幽学と尊徳。決定的な違いは、元百姓の金次郎が武家再興の手伝いをして武士の側になっていくのに対して、幽学は武家出身でありながら農民の側に立ったという点です。結果として幽学は幕府から睨まれ、先祖株組合は潰されますが、尊徳の思想は「報徳社」に受け継がれ現在もあることです。

簡単に言えば、権力者側に都合の良く、時には弱者を切った尊徳が残り、弱者を救い続けた幽学が消された訳です。

幽学は女子や子どもの教育に熱心力を注いでいましたが、尊徳さんは婦女子の教育など一言も言っていません。
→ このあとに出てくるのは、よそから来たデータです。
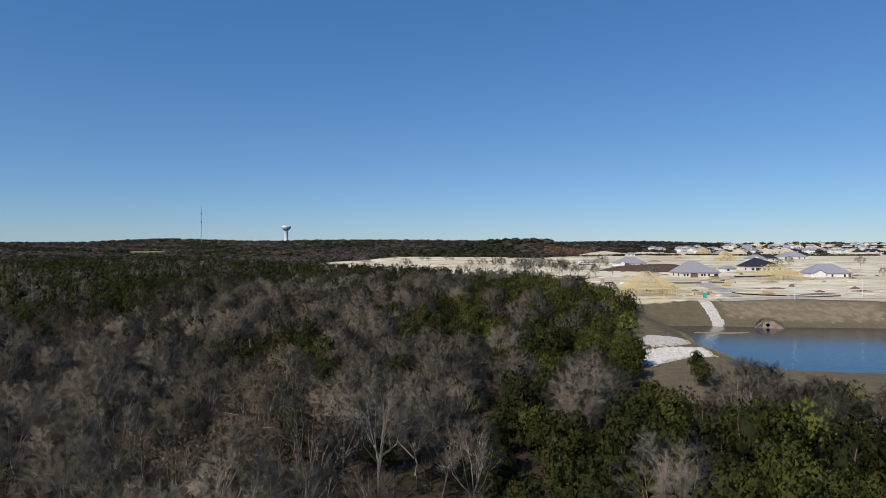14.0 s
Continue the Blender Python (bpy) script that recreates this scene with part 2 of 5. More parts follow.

教育者としても高く評価されるはずの幽学が、顕彰されず何故か学校には金次郎さんの銅像が建っているという事実を皆さんはどのように判断しますか?

幽学は神道や儒教、仏教を融合した独自の「性学」という実践する道徳を教えるほか、農業技術や耕地整理(今で言う区画整理と交換分合)といった農業構造改善を指導しつつ、女子・子どもの教育に非常に熱心だったようです。
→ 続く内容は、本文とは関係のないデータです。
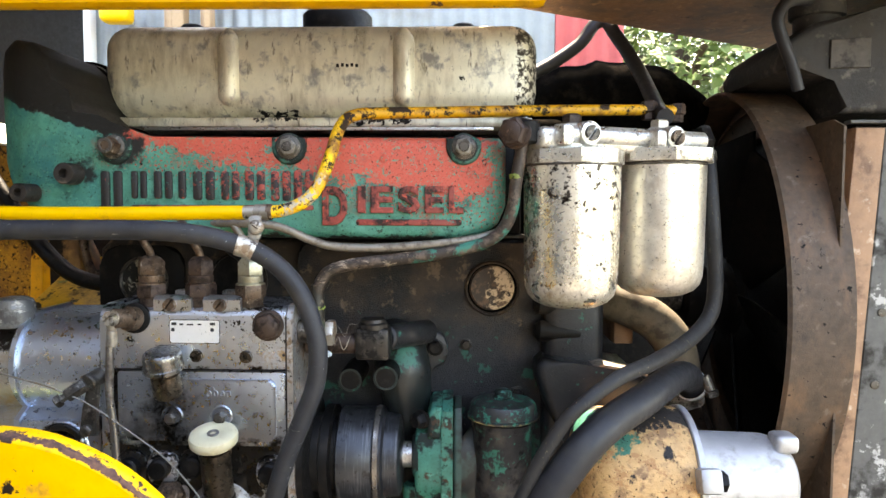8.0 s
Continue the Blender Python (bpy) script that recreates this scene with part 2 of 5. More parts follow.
m_teal_dark = surface("greasy green paint", (0.016, 0.024, 0.022), [layer((0.018, 0.13, 0.095), 75, 0.58, 0.63, detail=13), layer((0.06, 0.052, 0.044), 130, 0.60, 0.70)], rough=0.42, vary=0.35, bump=0.5, depth=0.001, gloss=0.25)
m_teal_cap = surface("half bare green paint", (0.026, 0.028, 0.027), [layer((0.018, 0.19, 0.13), 130, 0.54, 0.57, detail=14), layer((0.26, 0.20, 0.09), 120, 0.54, 0.62, detail=13, bias=((0, 0, -90, 100.22, -0.3, 0.05),))], rough=0.40, vary=0.3, bump=0.5)
m_front = surface("dark oily casting", (0.017, 0.018, 0.021), [layer((0.060, 0.053, 0.048), 40, 0.50, 0.68), layer((0.02, 0.12, 0.09), 90, 0.655, 0.68), layer((0.16, 0.14, 0.12), 300, 0.70, 0.74)], rough=0.36, vary=0.4, bump=0.4, depth=0.0010, gloss=0.4)
m_block = surface("greasy cast iron", (0.017, 0.0168, 0.0185), [layer((0.062, 0.046, 0.036), 24, 0.48, 0.68, bias=((0, 0, 2.2, -2.62, -0.16, 0.08),)), layer((0.125, 0.088, 0.062), 80, 0.60, 0.70, detail=12, bias=((0, 0, 2.5, -3.02, -0.16, 0.05),)), layer((0.016, 0.08, 0.060), 48, 0.64, 0.68, bias=((0, 0, -1.6, 1.88, -0.08, 0.05),)), layer((0.34, 0.29, 0.24), 420, 0.75, 0.78)], rough=0.40, vary=0.45, bump=0.8, depth=0.0018, gloss=0.3)
# soot black, also used to paint shade in a recess and a gap
m_soot_shade = surface("dull soot and shade black", (0.005, 0.0048, 0.0045), [layer((0.014, 0.012, 0.010), 50, 0.52, 0.68)], rough=0.85, vary=0.4, bump=0.5, depth=0.0008, gloss=0.0)
m_black = surface("black greasy metal", (0.006, 0.0056, 0.0056), [layer((0.022, 0.019, 0.017), 70, 0.52, 0.70), layer((0.10, 0.09, 0.08), 300, 0.74, 0.77)], rough=0.42, vary=0.4, bump=0.5, depth=0.0008, gloss=0.16)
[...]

「先祖株組合」とは、村民が所有地(一人5両分の土地)を提供、その所有地から上がる収益で困窮者を助けたり、土地改良や農地開拓を行う種銭をつくるものです。元々は幽学の門人達が、毎年「二百文」を無期限で出資(保険ですな)して共有財産を作り、これを利子付きで貸して、講中の不幸に備える「子孫永々相続講」という講の集まりが出発点です。その延長線で金では無く、「農地」を出資させ、飢饉などに対応できることを思いついたのでしょう。

簡単に言うと村の「相互扶助組織」を自分たちが持つ土地を物納して作ったということで、瓦解しつつある集落や地区のコミュニティに今こそ、この教えが必要ではないかと思います。
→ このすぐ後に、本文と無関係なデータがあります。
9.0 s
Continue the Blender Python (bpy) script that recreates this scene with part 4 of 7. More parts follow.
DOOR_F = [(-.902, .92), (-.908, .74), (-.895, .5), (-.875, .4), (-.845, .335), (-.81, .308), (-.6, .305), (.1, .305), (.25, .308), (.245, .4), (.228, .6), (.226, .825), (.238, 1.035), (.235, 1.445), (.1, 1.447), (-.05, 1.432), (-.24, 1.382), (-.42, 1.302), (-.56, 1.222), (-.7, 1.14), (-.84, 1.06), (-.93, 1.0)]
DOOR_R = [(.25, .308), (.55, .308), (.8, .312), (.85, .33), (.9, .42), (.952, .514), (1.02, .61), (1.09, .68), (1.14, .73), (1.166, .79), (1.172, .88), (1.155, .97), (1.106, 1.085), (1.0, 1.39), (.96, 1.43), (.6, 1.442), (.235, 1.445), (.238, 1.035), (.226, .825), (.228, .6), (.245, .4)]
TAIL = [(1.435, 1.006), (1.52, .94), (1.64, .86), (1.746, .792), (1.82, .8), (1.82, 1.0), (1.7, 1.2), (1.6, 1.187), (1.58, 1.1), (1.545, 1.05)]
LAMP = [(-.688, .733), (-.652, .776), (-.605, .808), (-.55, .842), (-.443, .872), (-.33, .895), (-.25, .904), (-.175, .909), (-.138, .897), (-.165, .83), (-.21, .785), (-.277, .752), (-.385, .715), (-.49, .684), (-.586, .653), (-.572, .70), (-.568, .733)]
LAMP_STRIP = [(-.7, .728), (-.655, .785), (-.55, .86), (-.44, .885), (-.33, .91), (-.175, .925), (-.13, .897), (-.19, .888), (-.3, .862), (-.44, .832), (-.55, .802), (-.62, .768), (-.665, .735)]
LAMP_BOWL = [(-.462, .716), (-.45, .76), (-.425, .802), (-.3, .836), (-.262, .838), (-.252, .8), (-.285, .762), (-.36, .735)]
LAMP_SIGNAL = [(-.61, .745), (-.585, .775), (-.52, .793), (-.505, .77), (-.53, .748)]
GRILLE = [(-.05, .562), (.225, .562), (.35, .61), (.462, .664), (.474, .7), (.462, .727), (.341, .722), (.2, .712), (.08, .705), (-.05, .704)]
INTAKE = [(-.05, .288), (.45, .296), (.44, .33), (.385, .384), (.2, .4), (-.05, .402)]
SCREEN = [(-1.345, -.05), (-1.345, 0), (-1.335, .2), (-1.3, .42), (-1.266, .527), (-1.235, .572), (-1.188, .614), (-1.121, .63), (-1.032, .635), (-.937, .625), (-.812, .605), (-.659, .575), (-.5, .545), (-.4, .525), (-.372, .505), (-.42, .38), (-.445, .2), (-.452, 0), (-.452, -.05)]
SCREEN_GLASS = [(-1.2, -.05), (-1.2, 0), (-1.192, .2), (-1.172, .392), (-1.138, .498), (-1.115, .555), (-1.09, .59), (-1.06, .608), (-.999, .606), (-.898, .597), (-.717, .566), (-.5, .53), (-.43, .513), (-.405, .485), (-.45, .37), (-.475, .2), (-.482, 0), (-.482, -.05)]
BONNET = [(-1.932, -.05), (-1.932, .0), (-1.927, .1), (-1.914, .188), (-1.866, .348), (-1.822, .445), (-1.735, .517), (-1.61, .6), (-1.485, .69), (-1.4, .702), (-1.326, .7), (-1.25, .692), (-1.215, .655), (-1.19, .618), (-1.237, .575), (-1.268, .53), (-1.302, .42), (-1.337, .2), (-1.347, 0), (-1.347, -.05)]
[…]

しかしこの動きや教えは危うくなっている幕末の統治者からするとヤバいと感じたわけです。そして幽学の教道所「改心楼」を関東取締出役の手先(まあ政府御用達ヤクザです)が乱入(何故か乱入)。そして何故か幽学が捕まり5年に及ぶ裁判で有罪(冤罪です)が確定(押込百日と改心楼の棄却、先祖株組合の解散)し、指導も禁止されます。失意の幽学は1858年(安政4年)墓前で切腹しました。